Altera, the programmable-chip business carved out of Intel, has returned to growth and is boosting profitability as it prepares for an eventual listing, Chief Executive Raghib Hussain told Reuters.
The company is increasing revenue at a pace of roughly 20% a year while more than doubling operating income, Hussain said. Altera became a fully independent entity last September, when Intel agreed to sell a 51% stake to private equity firm Silver Lake for $4.46 billion, a deal that valued Altera at $8.75 billion. Intel continues to hold a 49% ownership position.
Hussain, who previously held an executive role at Marvell Technology and assumed the chief executive role at the time of the spin-out, said Altera expanded more than 20% in the prior year and anticipates mid-20% growth again in the current year. As a private company, Altera does not publish detailed financial figures.
Engineering-led customer engagement
"I believe in an engineer-to-engineer type of a discussion," Hussain said, noting that the company has brought its engineering teams closer to customers to deepen engagement. He described FPGAs as complementary to GPUs, positioning the programmable devices for connectivity, data pre-processing and sensor fusion alongside graphics processors.
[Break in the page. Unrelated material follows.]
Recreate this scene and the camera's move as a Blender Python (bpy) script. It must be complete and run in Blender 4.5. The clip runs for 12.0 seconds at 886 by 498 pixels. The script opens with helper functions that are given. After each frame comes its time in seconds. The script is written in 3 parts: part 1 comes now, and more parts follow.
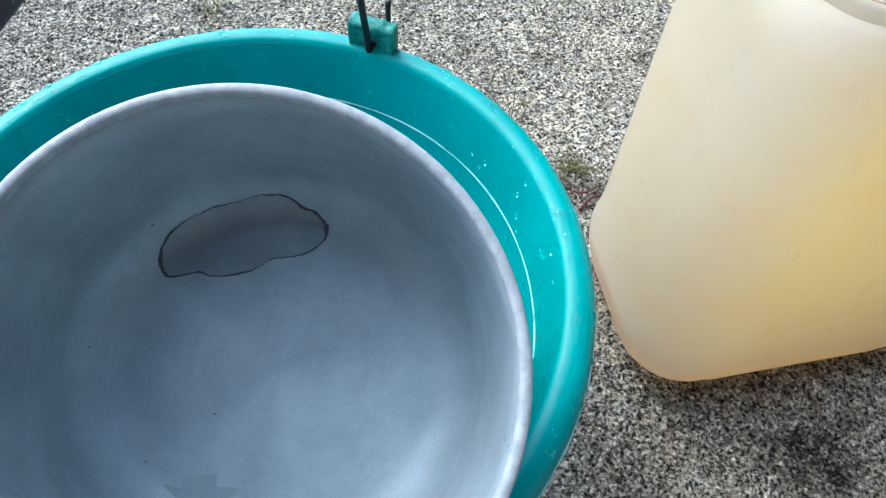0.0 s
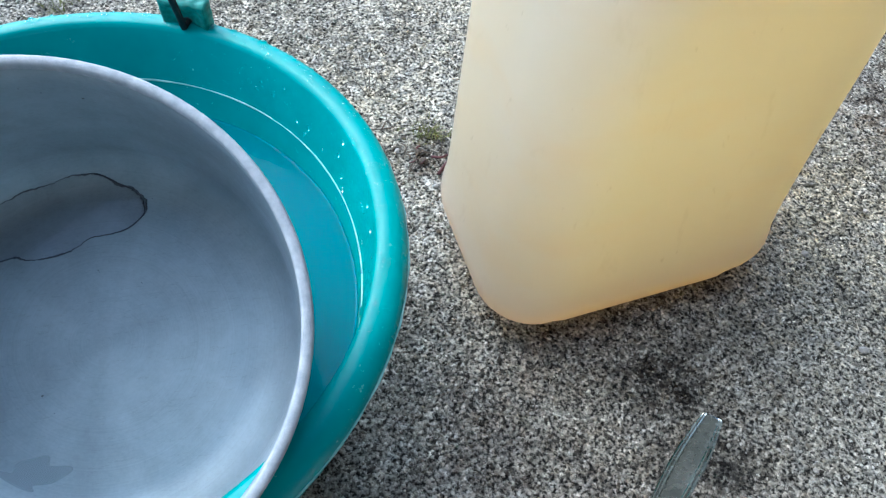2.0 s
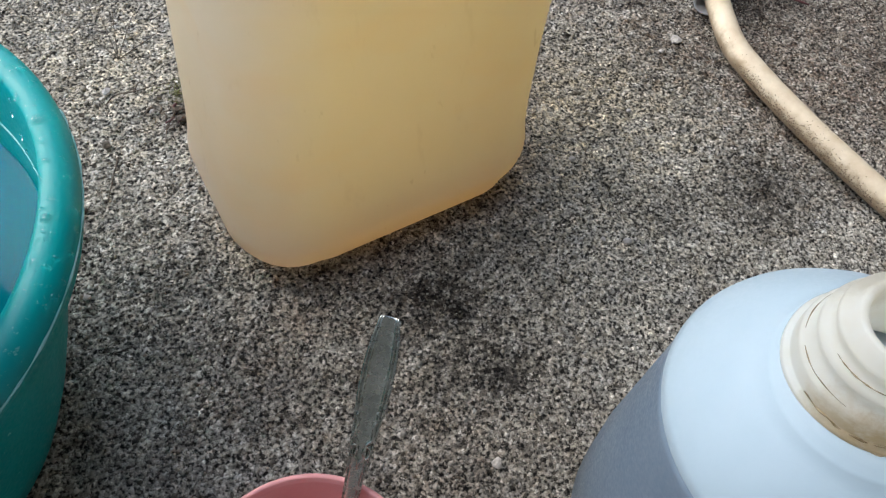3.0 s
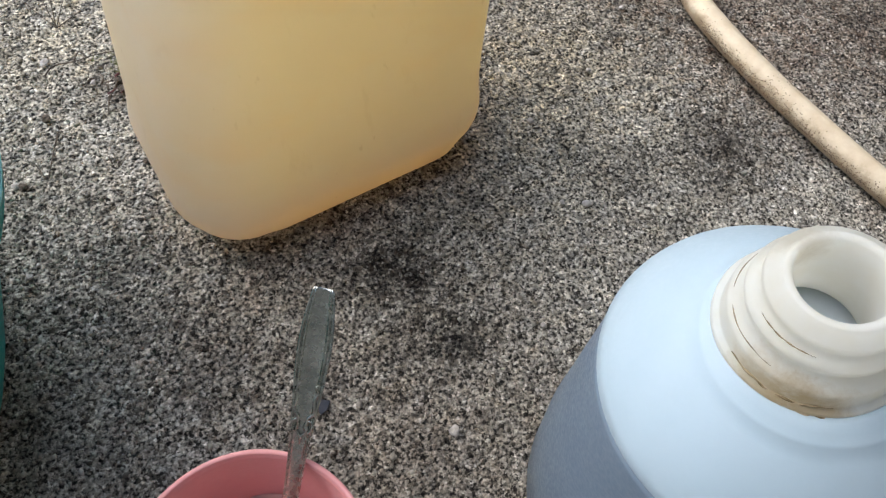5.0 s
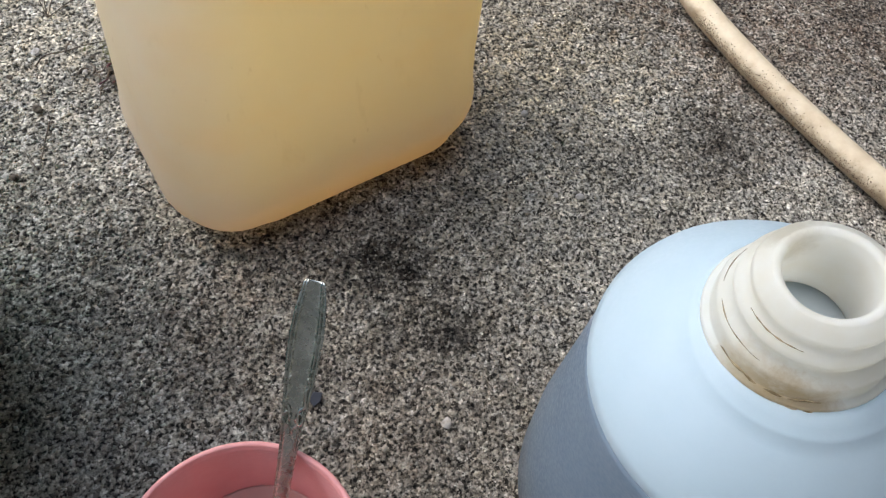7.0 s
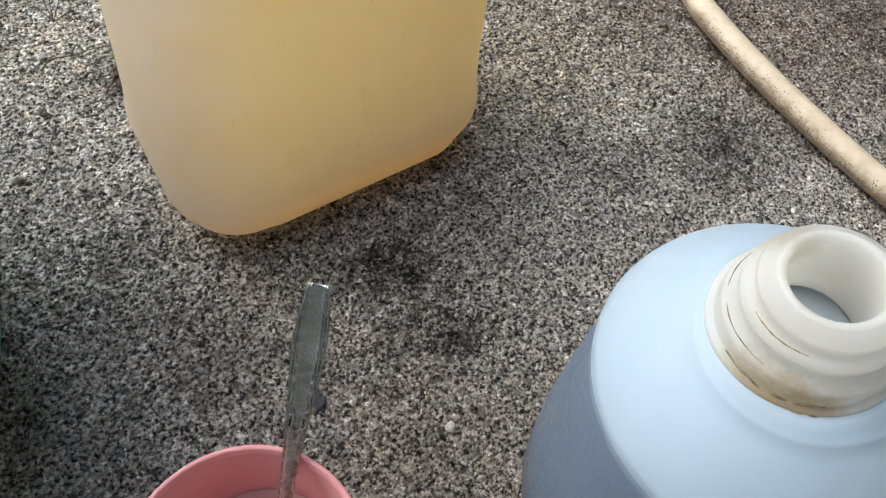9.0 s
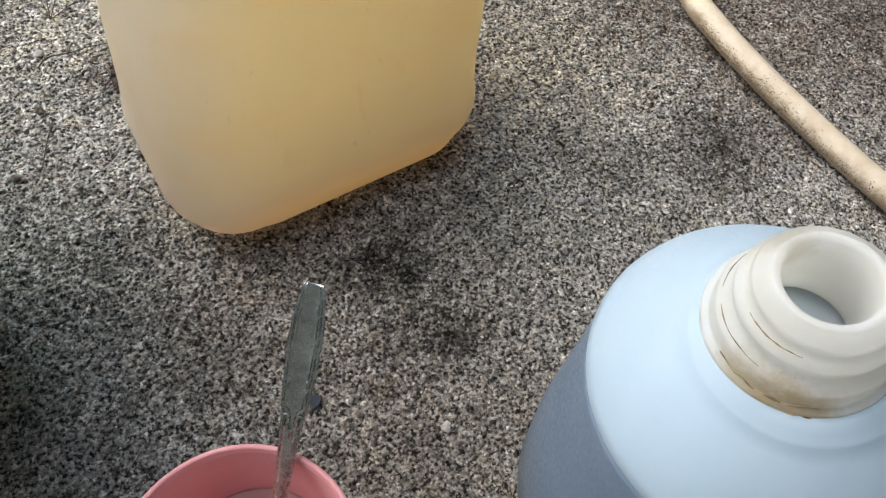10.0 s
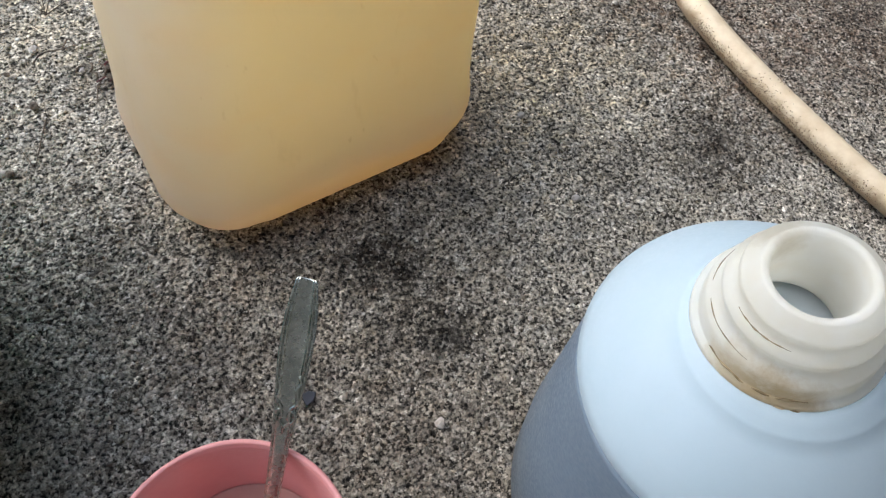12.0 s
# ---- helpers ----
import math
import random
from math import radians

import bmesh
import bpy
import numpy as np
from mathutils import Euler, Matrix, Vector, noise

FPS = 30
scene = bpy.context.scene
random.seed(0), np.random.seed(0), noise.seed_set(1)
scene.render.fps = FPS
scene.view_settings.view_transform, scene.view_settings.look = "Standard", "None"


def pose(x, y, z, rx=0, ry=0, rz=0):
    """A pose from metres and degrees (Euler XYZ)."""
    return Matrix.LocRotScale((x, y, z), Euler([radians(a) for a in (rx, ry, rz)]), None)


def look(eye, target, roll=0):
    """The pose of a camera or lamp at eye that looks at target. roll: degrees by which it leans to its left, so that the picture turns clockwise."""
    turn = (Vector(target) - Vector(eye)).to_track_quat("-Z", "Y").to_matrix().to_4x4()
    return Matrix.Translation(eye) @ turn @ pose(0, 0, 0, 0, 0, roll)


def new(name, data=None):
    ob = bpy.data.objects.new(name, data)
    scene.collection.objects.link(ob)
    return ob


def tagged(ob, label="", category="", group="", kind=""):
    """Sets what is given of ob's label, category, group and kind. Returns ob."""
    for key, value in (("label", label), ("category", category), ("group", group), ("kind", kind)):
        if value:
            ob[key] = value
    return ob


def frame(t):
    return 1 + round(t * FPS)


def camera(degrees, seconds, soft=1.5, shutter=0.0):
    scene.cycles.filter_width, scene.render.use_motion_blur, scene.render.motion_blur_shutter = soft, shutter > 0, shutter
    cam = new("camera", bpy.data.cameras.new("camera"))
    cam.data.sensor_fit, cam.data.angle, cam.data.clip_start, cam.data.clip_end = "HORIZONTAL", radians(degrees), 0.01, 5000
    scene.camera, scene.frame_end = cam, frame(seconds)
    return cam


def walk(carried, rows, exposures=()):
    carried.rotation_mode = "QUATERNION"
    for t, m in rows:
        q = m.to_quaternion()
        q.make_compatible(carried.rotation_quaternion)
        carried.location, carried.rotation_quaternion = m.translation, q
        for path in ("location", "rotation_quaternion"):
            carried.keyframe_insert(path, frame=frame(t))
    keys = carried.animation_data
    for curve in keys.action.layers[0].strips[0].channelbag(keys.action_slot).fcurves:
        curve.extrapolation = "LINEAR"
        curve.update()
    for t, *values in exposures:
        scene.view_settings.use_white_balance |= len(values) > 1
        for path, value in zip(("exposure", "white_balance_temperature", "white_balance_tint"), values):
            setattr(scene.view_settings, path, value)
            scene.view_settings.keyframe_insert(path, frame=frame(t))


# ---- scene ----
cam = camera(66.8, 12.0, soft=1.25)
PATH = [
    (0, (0.036, 0.019, 0.366), (0.127, 1.082, -1.326), 6.1),
    (0.5, (0.036, 0.017, 0.368), (0.125, 1.086, -1.32), 6.0),
    (1, (0.037, 0.015, 0.371), (0.158, 1.097, -1.307), 7.2),
    (1.5, (0.046, 0.01, 0.374), (0.198, 1.089, -1.304), 7.7),
    (1.8, (0.074, -0.003, 0.369), (0.257, 1.067, -1.311), 6.1),
    (2, (0.088, -0.005, 0.369), (0.344, 1.036, -1.32), 7.9),
    (2.2, (0.108, -0.007, 0.372), (0.407, 1.011, -1.324), 8.2),
    (2.5, (0.138, -0.02, 0.368), (0.547, 0.948, -1.333), 10.6),
    (2.8, (0.162, -0.029, 0.366), (0.653, 0.89, -1.341), 12.3),
    (3, (0.175, -0.037, 0.363), (0.663, 0.865, -1.354), 11.5),
    (3.2, (0.18, -0.041, 0.362), (0.691, 0.82, -1.37), 12.1),
    (3.5, (0.19, -0.043, 0.359), (0.693, 0.802, -1.382), 11.6),
    (3.7, (0.188, -0.039, 0.358), (0.704, 0.783, -1.39), 13.0),
    (5.5, (0.195, -0.04, 0.358), (0.699, 0.765, -1.402), 13.0),
    (6, (0.195, -0.04, 0.358), (0.699, 0.761, -1.404), 13.2),
    (6.5, (0.195, -0.041, 0.358), (0.703, 0.752, -1.407), 13.8),
    (7, (0.195, -0.04, 0.358), (0.708, 0.743, -1.41), 14.3),
    (9, (0.195, -0.04, 0.358), (0.7, 0.756, -1.406), 13.6),
    (9.5, (0.196, -0.04, 0.357), (0.7, 0.75, -1.41), 13.8),
    (10, (0.196, -0.04, 0.358), (0.705, 0.752, -1.407), 14.1),
    (10.5, (0.196, -0.041, 0.358), (0.701, 0.751, -1.408), 14.0),
    (11, (0.196, -0.041, 0.357), (0.705, 0.751, -1.407), 14.3),
    (11.5, (0.196, -0.041, 0.357), (0.703, 0.75, -1.408), 14.0),
    (12, (0.197, -0.042, 0.358), (0.713, 0.746, -1.407), 14.7),
]
EXPOSURES = [(0, 1.97, 5800, 0), (2.0, 1.89, 5500, 0), (2.4, 1.79, 5400, 0), (2.8, 1.37, 6000, 4), (3.3, 1.55, 6350, 7), (12.0, 1.55, 6350, 7)]
walk(cam, [(t, look(eye, target, roll)) for t, eye, target, roll in PATH], EXPOSURES)

# ---- world and light ----
world = bpy.data.worlds.new("overcast_sky")
scene.world = world
world.use_nodes = True
wn, wl = world.node_tree.nodes, world.node_tree.links
sky = wn.new("ShaderNodeTexSky")
sky.sky_type, sky.sun_disc = "NISHITA", False
sky.sun_elevation, sky.sun_rotation = radians(47), radians(-42)
sky.air_density, sky.dust_density = 0.8, 2.0
wl.new(sky.outputs[0], wn["Background"].inputs[0])
wn["Background"].inputs[1].default_value = 0.15

sun = new("sun", bpy.data.lights.new("sun", "SUN"))
sun.data.energy, sun.data.angle, sun.data.color = 0.42, radians(72), (1.0, 0.98, 0.96)
sun.matrix_world = look((-0.74, 0.83, 1.2), (0, 0, 0))


# ---- materials ----
def material(name, base, rough=0.5, metal=0.0, spec=0.5, sub=0.0, radius=(1, 1, 1), scale=0.01, trans=0.0, ior=1.45, coat=0.0):
    m = bpy.data.materials.new(name)
    m.use_nodes = True
    b = m.node_tree.nodes["Principled BSDF"]
    b.inputs["Base Color"].default_value = (*base, 1)
    b.inputs["Roughness"].default_value = rough
    b.inputs["Metallic"].default_value = metal
    b.inputs["Specular IOR Level"].default_value = spec
    b.inputs["IOR"].default_value = ior
    b.inputs["Subsurface Weight"].default_value = sub
    b.inputs["Subsurface Radius"].default_value = radius
    b.inputs["Subsurface Scale"].default_value = scale
    b.inputs["Transmission Weight"].default_value = trans
    b.inputs["Coat Weight"].default_value = coat
    b.inputs["Coat Roughness"].default_value = 0.35
    return m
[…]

Hussain used an analogy to position the technology in robotics and AI applications: "If GPU is the brain, the FPGAs are the nervous system." He projected that FPGA content per robot, ranging from $100 to several hundred dollars, could create a market opportunity of "100 billion to several hundred billion dollars" over a decade.
Revenue trajectory and competitive pressures
Intel reported Altera revenue of $1.5 billion for 2024, a sharp decline from $2.9 billion in 2023. The drop reflected two dynamics identified in the interview: customers shifting purchases toward GPU chips for AI workloads during 2023, and Altera losing market share to its largest competitor, AMD-owned Xilinx.
Product development and operational moves
On execution, Hussain said Altera produced working prototypes of six new chips last year. The company has also reduced its reliance on transition service agreements with Intel, bringing that count down from 125 agreements to 15.
Hussain stated that Altera is the only programmable-chip supplier in full production using DDR5 memory for mid- to high-programmable chips, and that the firm accumulated a memory stockpile intended to shield it from current shortages.
Manufacturing is split between Intel Foundry and Taiwan Semiconductor Manufacturing Co. Hussain added that Altera is developing products on TSMC’s 2-nanometer and 3-nanometer process technologies.
Context and implications
The account from Altera's chief executive highlights a company recalibrating its product mix and supply posture as demand from AI and robotics applications evolves. Product prototyping, memory inventory management and a narrower set of transition agreements with Intel are among the operational changes Hussain cited as supporting the company’s renewed growth and improved operating performance.